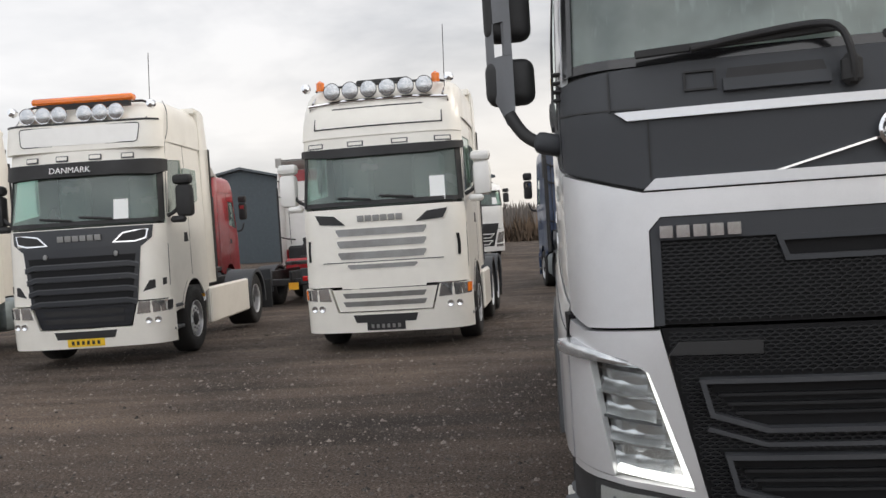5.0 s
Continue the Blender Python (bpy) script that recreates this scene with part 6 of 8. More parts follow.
def mirror_pair(lorry, skin, z, y, colour, reach=1.42):
    for s in (1, -1):
        arm = part("door_mirror", box((s * reach, y, z), (0.24, 0.20, 0.42), 0.06, seg=3), colour, lorry, "door mirror", True)
        part("wide_mirror", box((s * reach, y, z + 0.31), (0.25, 0.21, 0.17), 0.05, seg=3), colour, arm, "", True)
        part("mirror_arm", tube([(s * 1.2, y - 0.02, z - 0.5), (s * 1.36, y - 0.02, z - 0.48), (s * reach, y - 0.02, z - 0.3)], 0.025, 6), BLACK, arm)
        part("mirror_glass", box((s * reach, y + 0.088, z), (0.15, 0.004, 0.31), 0.0, pose(0, 0, 0, -9, 0, 0)), MIRROR, arm)


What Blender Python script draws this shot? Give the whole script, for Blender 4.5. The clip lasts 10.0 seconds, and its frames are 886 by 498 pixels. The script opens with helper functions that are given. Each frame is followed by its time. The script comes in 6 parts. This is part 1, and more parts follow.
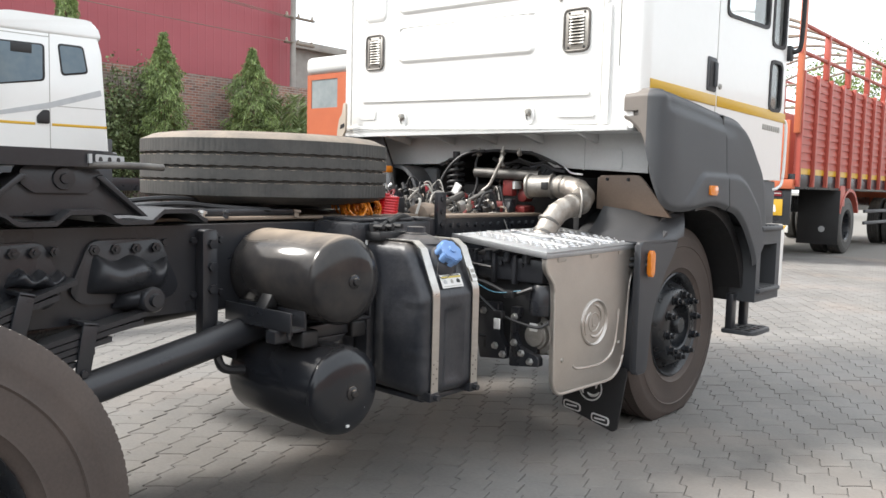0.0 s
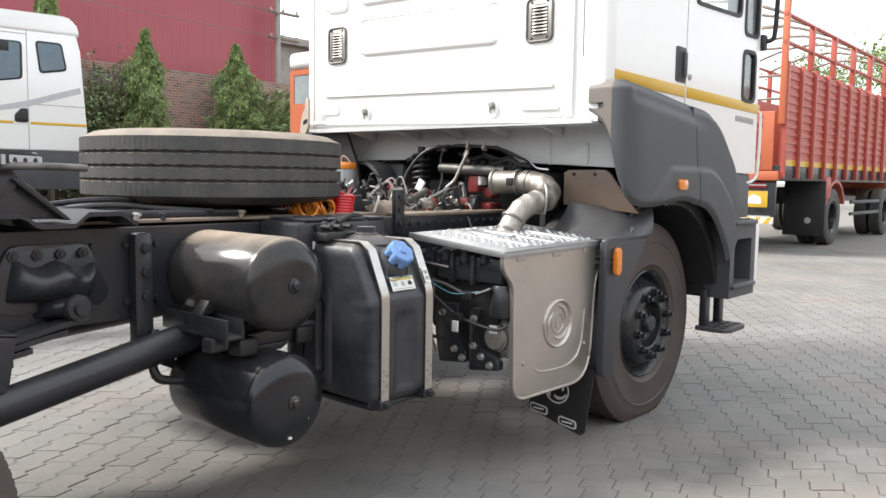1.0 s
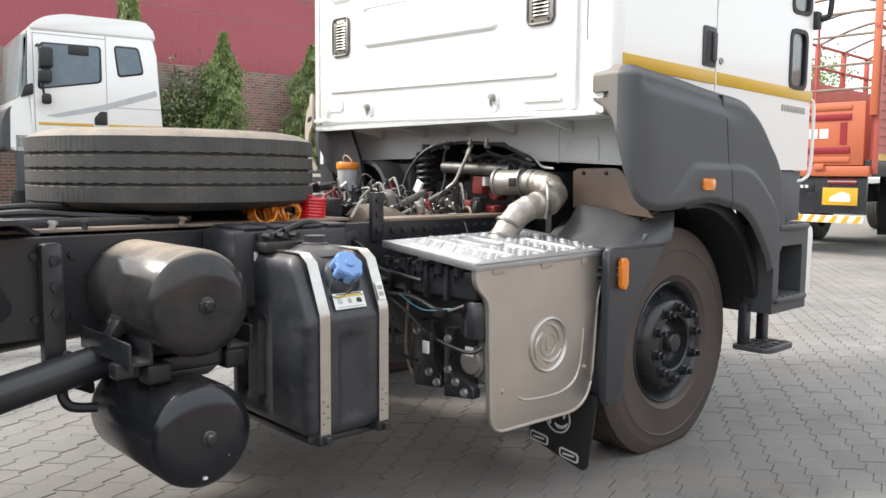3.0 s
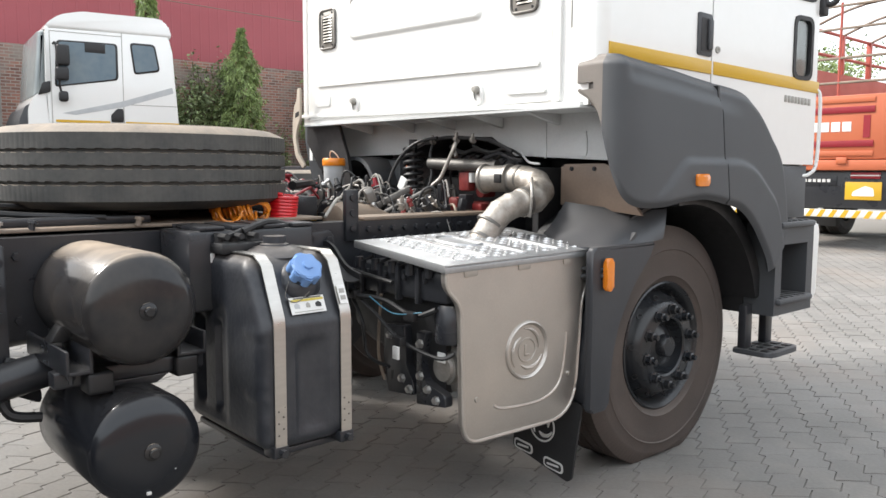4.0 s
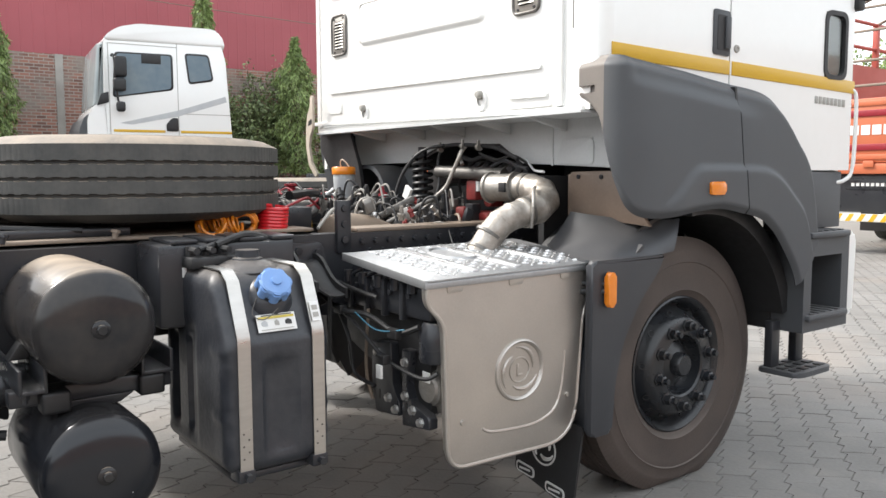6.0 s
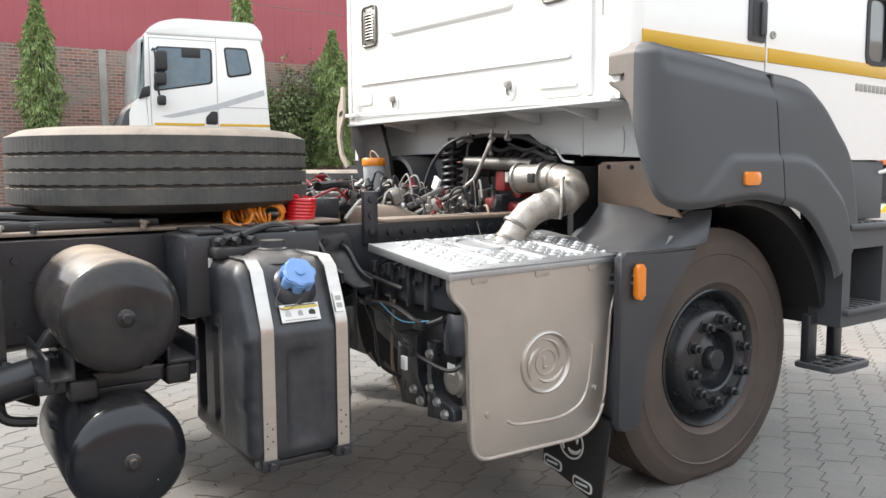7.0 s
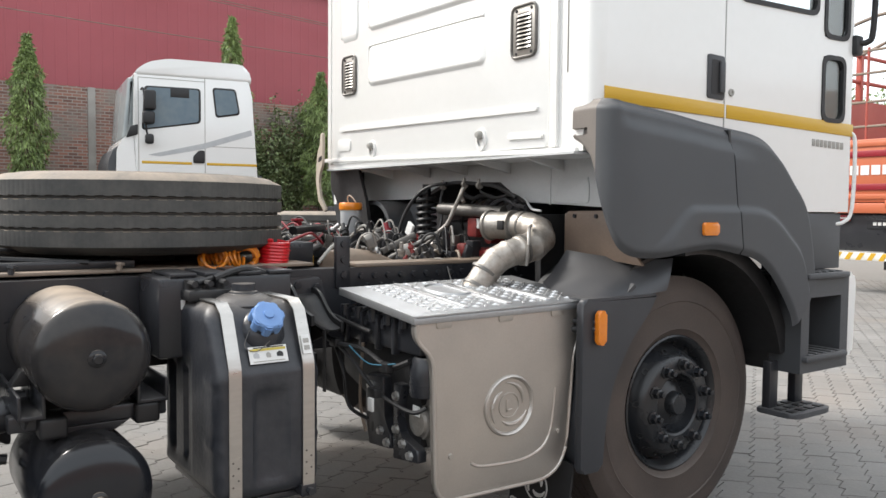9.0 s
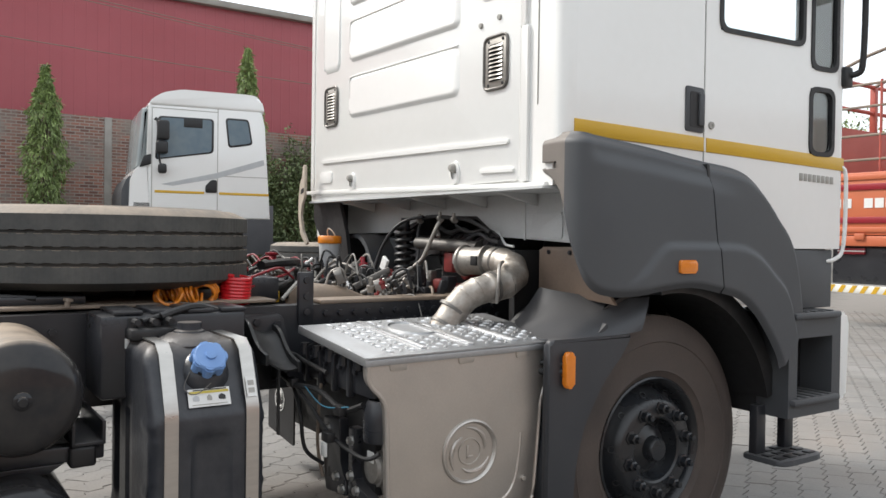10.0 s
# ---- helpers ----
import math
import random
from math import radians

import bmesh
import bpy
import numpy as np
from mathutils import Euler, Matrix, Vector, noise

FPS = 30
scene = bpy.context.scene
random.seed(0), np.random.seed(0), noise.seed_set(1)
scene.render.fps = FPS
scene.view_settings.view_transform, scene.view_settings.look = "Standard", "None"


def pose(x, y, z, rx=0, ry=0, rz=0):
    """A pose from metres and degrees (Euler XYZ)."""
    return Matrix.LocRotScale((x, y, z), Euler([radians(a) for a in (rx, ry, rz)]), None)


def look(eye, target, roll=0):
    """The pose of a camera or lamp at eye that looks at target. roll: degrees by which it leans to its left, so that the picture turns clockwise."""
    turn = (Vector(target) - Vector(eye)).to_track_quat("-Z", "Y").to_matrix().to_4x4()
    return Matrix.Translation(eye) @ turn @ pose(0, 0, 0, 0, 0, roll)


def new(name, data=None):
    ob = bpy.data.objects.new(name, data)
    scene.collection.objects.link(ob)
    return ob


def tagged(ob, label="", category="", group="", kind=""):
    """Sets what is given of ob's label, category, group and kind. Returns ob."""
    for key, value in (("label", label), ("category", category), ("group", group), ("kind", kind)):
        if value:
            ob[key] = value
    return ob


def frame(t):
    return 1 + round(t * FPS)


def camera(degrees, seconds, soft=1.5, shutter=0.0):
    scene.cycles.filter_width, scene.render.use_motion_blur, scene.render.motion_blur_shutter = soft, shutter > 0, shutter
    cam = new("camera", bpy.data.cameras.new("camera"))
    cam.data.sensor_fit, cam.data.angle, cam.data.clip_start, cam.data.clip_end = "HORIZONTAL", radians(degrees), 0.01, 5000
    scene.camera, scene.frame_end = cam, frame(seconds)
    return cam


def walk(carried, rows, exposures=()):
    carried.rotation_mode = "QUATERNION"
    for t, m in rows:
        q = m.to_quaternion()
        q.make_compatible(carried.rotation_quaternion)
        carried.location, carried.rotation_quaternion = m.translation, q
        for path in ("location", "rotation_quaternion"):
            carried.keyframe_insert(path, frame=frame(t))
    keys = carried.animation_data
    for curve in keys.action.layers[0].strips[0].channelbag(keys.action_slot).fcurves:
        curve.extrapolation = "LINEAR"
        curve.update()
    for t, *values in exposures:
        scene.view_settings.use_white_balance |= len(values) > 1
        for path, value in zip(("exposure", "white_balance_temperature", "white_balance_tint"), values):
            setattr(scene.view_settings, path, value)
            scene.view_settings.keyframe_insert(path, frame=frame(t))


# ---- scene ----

-- -- --

• Aim of the task: Write out the whole listing again, exactly, with no pictures.

• Written solution:
5.0 s
Continue the Blender Python (bpy) script that recreates this scene with part 6 of 8. More parts follow.
def mirror_pair(lorry, skin, z, y, colour, reach=1.42):
    for s in (1, -1):
        arm = part("door_mirror", box((s * reach, y, z), (0.24, 0.20, 0.42), 0.06, seg=3), colour, lorry, "door mirror", True)
        part("wide_mirror", box((s * reach, y, z + 0.31), (0.25, 0.21, 0.17), 0.05, seg=3), colour, arm, "", True)
        part("mirror_arm", tube([(s * 1.2, y - 0.02, z - 0.5), (s * 1.36, y - 0.02, z - 0.48), (s * reach, y - 0.02, z - 0.3)], 0.025, 6), BLACK, arm)
        part("mirror_glass", box((s * reach, y + 0.088, z), (0.15, 0.004, 0.31), 0.0, pose(0, 0, 0, -9, 0, 0)), MIRROR, arm)


What Blender Python script draws this shot? Give the whole script, for Blender 4.5. The clip lasts 10.0 seconds, and its frames are 886 by 498 pixels. The script opens with helper functions that are given. Each frame is followed by its time. The script comes in 6 parts. This is part 1, and more parts follow.
0.0 s
1.0 s
3.0 s
4.0 s
6.0 s
7.0 s
9.0 s
10.0 s
# ---- helpers ----
import math
import random
from math import radians

import bmesh
import bpy
import numpy as np
from mathutils import Euler, Matrix, Vector, noise

FPS = 30
scene = bpy.context.scene
random.seed(0), np.random.seed(0), noise.seed_set(1)
scene.render.fps = FPS
scene.view_settings.view_transform, scene.view_settings.look = "Standard", "None"


def pose(x, y, z, rx=0, ry=0, rz=0):
    """A pose from metres and degrees (Euler XYZ)."""
    return Matrix.LocRotScale((x, y, z), Euler([radians(a) for a in (rx, ry, rz)]), None)


def look(eye, target, roll=0):
    """The pose of a camera or lamp at eye that looks at target. roll: degrees by which it leans to its left, so that the picture turns clockwise."""
    turn = (Vector(target) - Vector(eye)).to_track_quat("-Z", "Y").to_matrix().to_4x4()
    return Matrix.Translation(eye) @ turn @ pose(0, 0, 0, 0, 0, roll)


def new(name, data=None):
    ob = bpy.data.objects.new(name, data)
    scene.collection.objects.link(ob)
    return ob


def tagged(ob, label="", category="", group="", kind=""):
    """Sets what is given of ob's label, category, group and kind. Returns ob."""
    for key, value in (("label", label), ("category", category), ("group", group), ("kind", kind)):
        if value:
            ob[key] = value
    return ob


def frame(t):
    return 1 + round(t * FPS)


def camera(degrees, seconds, soft=1.5, shutter=0.0):
    scene.cycles.filter_width, scene.render.use_motion_blur, scene.render.motion_blur_shutter = soft, shutter > 0, shutter
    cam = new("camera", bpy.data.cameras.new("camera"))
    cam.data.sensor_fit, cam.data.angle, cam.data.clip_start, cam.data.clip_end = "HORIZONTAL", radians(degrees), 0.01, 5000
    scene.camera, scene.frame_end = cam, frame(seconds)
    return cam


def walk(carried, rows, exposures=()):
    carried.rotation_mode = "QUATERNION"
    for t, m in rows:
        q = m.to_quaternion()
        q.make_compatible(carried.rotation_quaternion)
        carried.location, carried.rotation_quaternion = m.translation, q
        for path in ("location", "rotation_quaternion"):
            carried.keyframe_insert(path, frame=frame(t))
    keys = carried.animation_data
    for curve in keys.action.layers[0].strips[0].channelbag(keys.action_slot).fcurves:
        curve.extrapolation = "LINEAR"
        curve.update()
    for t, *values in exposures:
        scene.view_settings.use_white_balance |= len(values) > 1
        for path, value in zip(("exposure", "white_balance_temperature", "white_balance_tint"), values):
            setattr(scene.view_settings, path, value)
            scene.view_settings.keyframe_insert(path, frame=frame(t))


# ---- scene ----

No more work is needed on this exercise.